◆ **What you have to do**
Everything from the line containing "import random" through the line containing "of a camera" should be repeated exactly, and nothing else from the data.

◆ **Provided data**
* Begin *

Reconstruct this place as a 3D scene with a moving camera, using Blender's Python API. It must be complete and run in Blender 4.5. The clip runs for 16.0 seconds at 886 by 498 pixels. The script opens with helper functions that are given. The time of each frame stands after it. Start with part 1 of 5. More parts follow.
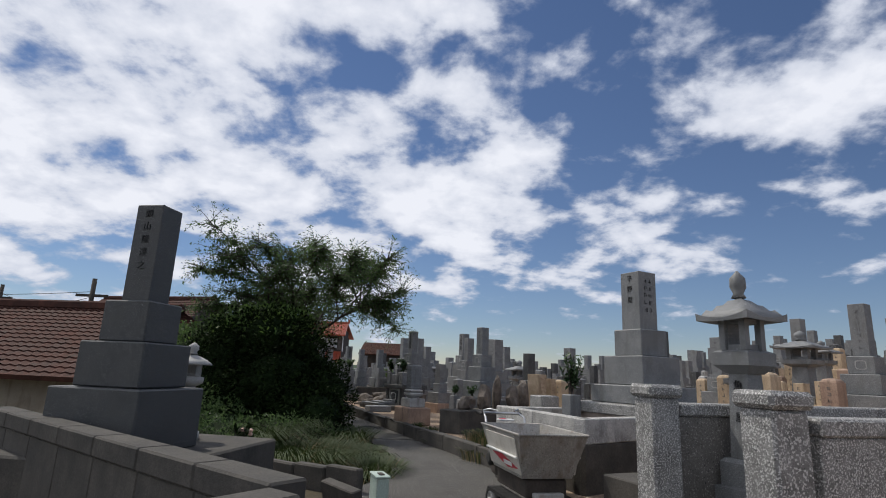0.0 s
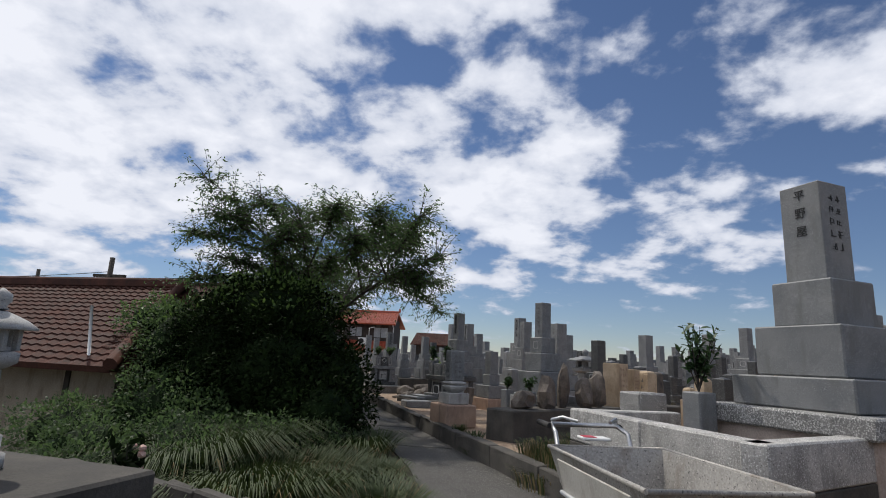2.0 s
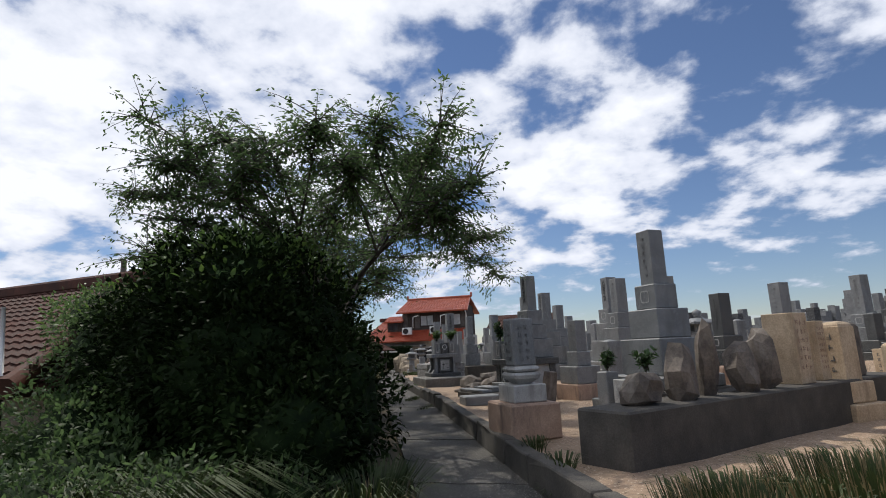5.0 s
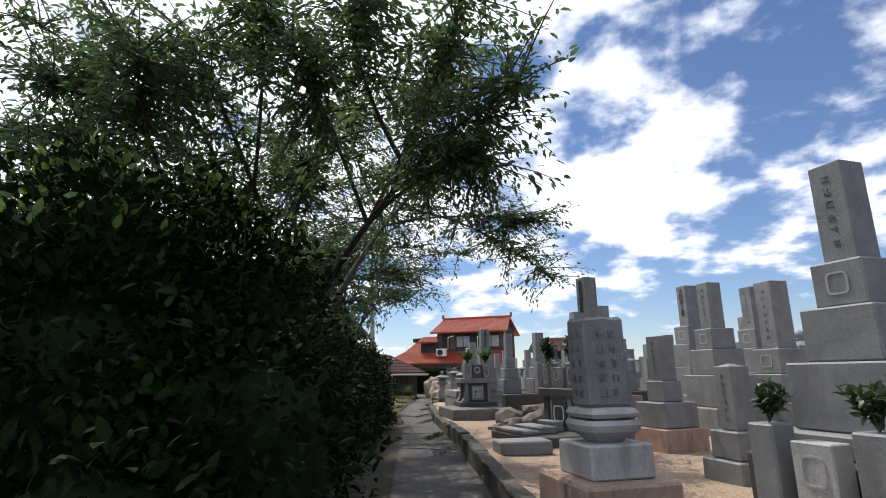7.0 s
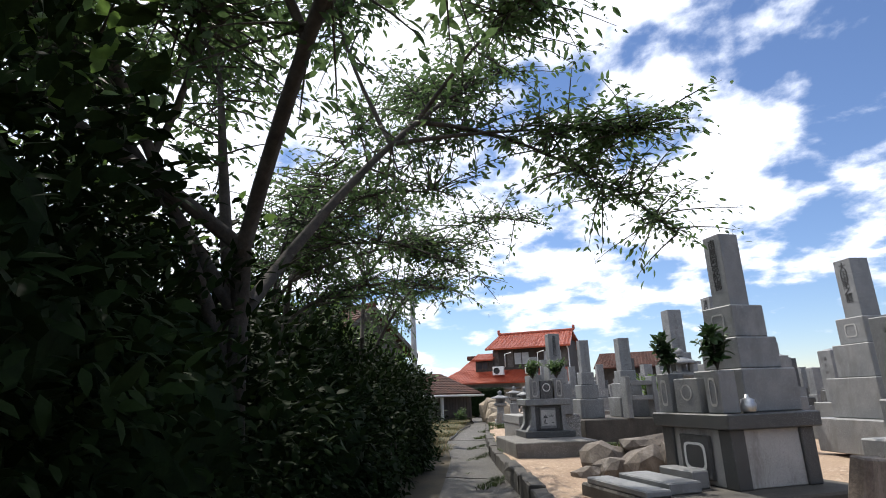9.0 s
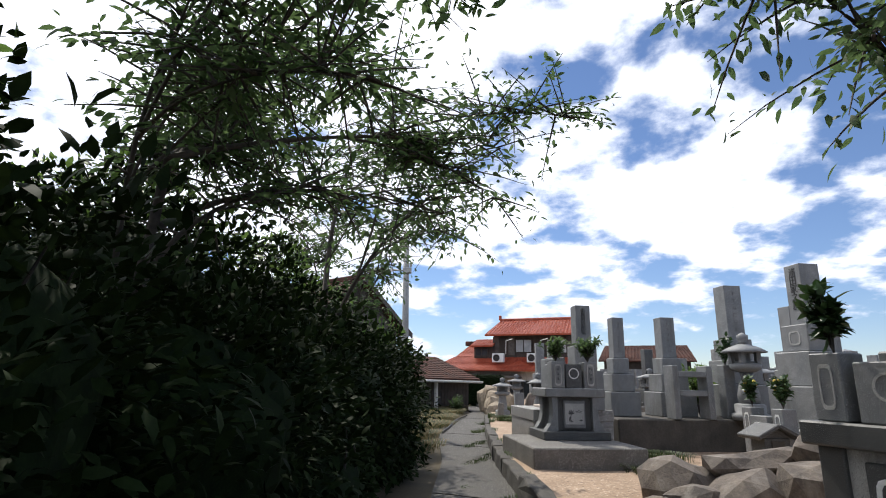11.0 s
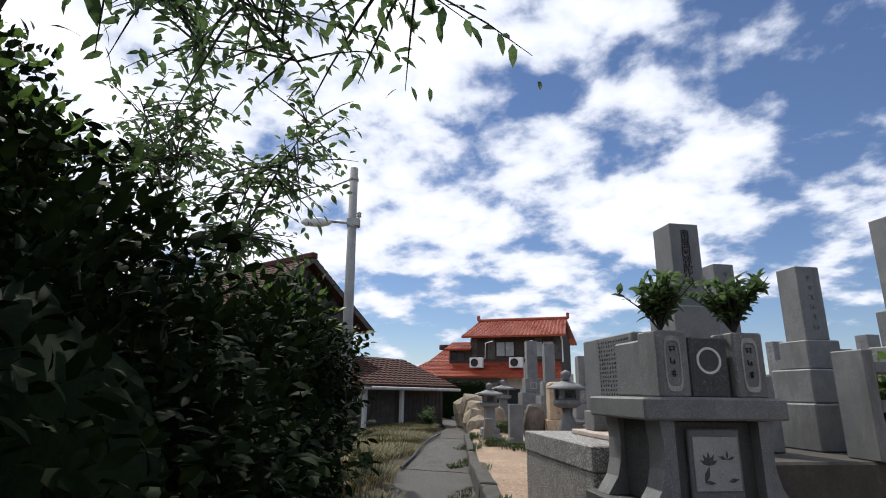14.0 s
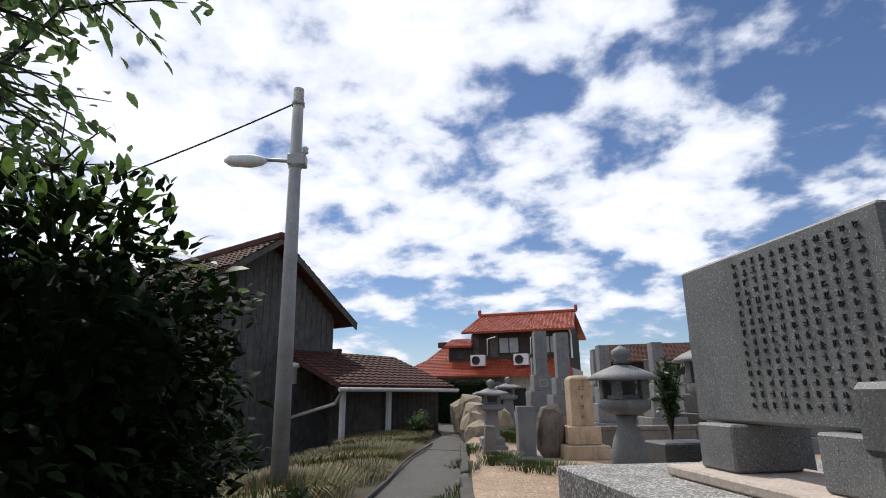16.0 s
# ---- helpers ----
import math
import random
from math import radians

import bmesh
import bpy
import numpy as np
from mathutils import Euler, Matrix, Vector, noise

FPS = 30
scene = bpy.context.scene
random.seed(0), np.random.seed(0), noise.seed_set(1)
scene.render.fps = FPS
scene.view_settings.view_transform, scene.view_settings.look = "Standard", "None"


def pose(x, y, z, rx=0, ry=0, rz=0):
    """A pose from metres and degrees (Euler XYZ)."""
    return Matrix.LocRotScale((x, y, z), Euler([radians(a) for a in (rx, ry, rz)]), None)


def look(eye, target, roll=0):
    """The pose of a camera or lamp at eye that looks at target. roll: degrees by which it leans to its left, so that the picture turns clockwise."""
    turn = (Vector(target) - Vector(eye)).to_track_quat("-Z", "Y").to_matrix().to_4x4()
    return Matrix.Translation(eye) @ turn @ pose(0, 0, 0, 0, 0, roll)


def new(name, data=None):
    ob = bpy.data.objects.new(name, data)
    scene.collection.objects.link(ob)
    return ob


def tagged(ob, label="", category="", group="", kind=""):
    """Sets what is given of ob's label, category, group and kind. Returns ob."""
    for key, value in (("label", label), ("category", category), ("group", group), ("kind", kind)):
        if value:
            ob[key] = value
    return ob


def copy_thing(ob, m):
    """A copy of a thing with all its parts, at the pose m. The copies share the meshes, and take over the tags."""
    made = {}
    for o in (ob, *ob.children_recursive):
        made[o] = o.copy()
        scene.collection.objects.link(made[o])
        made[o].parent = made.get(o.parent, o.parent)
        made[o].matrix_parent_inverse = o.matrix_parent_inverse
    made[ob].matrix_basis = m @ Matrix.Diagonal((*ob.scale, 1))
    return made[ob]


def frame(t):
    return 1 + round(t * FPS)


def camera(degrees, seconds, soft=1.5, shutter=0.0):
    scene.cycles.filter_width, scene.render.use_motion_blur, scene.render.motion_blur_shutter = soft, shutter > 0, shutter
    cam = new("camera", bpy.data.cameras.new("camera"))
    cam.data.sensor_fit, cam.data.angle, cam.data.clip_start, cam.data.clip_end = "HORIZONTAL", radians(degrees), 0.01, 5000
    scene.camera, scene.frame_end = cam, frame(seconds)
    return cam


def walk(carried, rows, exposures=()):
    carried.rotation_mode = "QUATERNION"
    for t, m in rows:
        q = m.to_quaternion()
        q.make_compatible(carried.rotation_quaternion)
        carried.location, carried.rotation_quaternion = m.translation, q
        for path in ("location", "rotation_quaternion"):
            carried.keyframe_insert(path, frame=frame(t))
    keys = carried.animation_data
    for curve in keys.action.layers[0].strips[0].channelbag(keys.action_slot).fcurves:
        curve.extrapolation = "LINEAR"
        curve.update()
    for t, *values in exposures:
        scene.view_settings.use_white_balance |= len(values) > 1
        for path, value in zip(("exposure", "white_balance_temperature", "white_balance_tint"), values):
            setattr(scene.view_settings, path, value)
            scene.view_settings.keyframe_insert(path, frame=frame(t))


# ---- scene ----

* End *

◆ **Task output**
import random
from math import radians

import bmesh
import bpy
import numpy as np
from mathutils import Euler, Matrix, Vector, noise

FPS = 30
scene = bpy.context.scene
random.seed(0), np.random.seed(0), noise.seed_set(1)
scene.render.fps = FPS
scene.view_settings.view_transform, scene.view_settings.look = "Standard", "None"


def pose(x, y, z, rx=0, ry=0, rz=0):
    """A pose from metres and degrees (Euler XYZ)."""
    return Matrix.LocRotScale((x, y, z), Euler([radians(a) for a in (rx, ry, rz)]), None)


def look(eye, target, roll=0):
    """The pose of a camera or lamp at eye that looks at target. roll: degrees by which it leans to its left, so that the picture turns clockwise."""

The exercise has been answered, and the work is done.